TASK
Print exactly the lines from the one containing "Continue the Blender" through the last line of the listing, both included.

DATASET CONTENT
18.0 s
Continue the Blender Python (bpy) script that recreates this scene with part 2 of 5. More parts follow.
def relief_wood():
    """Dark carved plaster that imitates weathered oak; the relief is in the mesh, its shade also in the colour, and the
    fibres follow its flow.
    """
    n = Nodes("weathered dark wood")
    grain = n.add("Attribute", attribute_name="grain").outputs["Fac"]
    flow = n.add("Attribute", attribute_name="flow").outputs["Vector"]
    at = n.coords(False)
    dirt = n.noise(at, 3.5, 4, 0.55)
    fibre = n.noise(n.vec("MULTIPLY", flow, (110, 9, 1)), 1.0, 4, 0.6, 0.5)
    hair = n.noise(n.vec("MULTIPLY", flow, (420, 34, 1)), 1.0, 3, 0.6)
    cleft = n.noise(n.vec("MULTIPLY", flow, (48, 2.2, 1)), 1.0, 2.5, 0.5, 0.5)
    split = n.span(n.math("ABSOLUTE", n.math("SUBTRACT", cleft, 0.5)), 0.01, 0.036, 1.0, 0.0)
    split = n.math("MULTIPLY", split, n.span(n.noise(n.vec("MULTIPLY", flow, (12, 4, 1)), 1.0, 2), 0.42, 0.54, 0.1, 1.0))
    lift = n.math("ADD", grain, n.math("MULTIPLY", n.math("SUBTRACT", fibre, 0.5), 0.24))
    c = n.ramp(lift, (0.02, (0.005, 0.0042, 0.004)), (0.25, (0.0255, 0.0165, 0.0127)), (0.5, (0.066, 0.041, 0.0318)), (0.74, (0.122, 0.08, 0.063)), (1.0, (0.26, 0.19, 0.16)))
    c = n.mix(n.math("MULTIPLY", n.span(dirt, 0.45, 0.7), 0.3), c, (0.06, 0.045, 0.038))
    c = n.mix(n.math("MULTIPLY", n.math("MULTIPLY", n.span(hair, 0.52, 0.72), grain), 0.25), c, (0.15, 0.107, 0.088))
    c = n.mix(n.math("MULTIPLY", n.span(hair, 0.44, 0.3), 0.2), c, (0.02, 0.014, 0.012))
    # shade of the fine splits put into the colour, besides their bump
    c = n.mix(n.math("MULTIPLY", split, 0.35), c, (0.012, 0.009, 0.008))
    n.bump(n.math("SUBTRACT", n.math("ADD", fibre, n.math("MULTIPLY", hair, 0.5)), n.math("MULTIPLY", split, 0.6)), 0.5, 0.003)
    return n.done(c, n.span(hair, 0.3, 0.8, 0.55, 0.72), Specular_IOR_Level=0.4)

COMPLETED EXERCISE
Continue the Blender Python (bpy) script that recreates this scene with part 2 of 5. More parts follow.
def relief_wood():
    """Dark carved plaster that imitates weathered oak; the relief is in the mesh, its shade also in the colour, and the
    fibres follow its flow.
    """
    n = Nodes("weathered dark wood")
    grain = n.add("Attribute", attribute_name="grain").outputs["Fac"]
    flow = n.add("Attribute", attribute_name="flow").outputs["Vector"]
    at = n.coords(False)
    dirt = n.noise(at, 3.5, 4, 0.55)
    fibre = n.noise(n.vec("MULTIPLY", flow, (110, 9, 1)), 1.0, 4, 0.6, 0.5)
    hair = n.noise(n.vec("MULTIPLY", flow, (420, 34, 1)), 1.0, 3, 0.6)
    cleft = n.noise(n.vec("MULTIPLY", flow, (48, 2.2, 1)), 1.0, 2.5, 0.5, 0.5)
    split = n.span(n.math("ABSOLUTE", n.math("SUBTRACT", cleft, 0.5)), 0.01, 0.036, 1.0, 0.0)
    split = n.math("MULTIPLY", split, n.span(n.noise(n.vec("MULTIPLY", flow, (12, 4, 1)), 1.0, 2), 0.42, 0.54, 0.1, 1.0))
    lift = n.math("ADD", grain, n.math("MULTIPLY", n.math("SUBTRACT", fibre, 0.5), 0.24))
    c = n.ramp(lift, (0.02, (0.005, 0.0042, 0.004)), (0.25, (0.0255, 0.0165, 0.0127)), (0.5, (0.066, 0.041, 0.0318)), (0.74, (0.122, 0.08, 0.063)), (1.0, (0.26, 0.19, 0.16)))
    c = n.mix(n.math("MULTIPLY", n.span(dirt, 0.45, 0.7), 0.3), c, (0.06, 0.045, 0.038))
    c = n.mix(n.math("MULTIPLY", n.math("MULTIPLY", n.span(hair, 0.52, 0.72), grain), 0.25), c, (0.15, 0.107, 0.088))
    c = n.mix(n.math("MULTIPLY", n.span(hair, 0.44, 0.3), 0.2), c, (0.02, 0.014, 0.012))
    # shade of the fine splits put into the colour, besides their bump
    c = n.mix(n.math("MULTIPLY", split, 0.35), c, (0.012, 0.009, 0.008))
    n.bump(n.math("SUBTRACT", n.math("ADD", fibre, n.math("MULTIPLY", hair, 0.5)), n.math("MULTIPLY", split, 0.6)), 0.5, 0.003)
    return n.done(c, n.span(hair, 0.3, 0.8, 0.55, 0.72), Specular_IOR_Level=0.4)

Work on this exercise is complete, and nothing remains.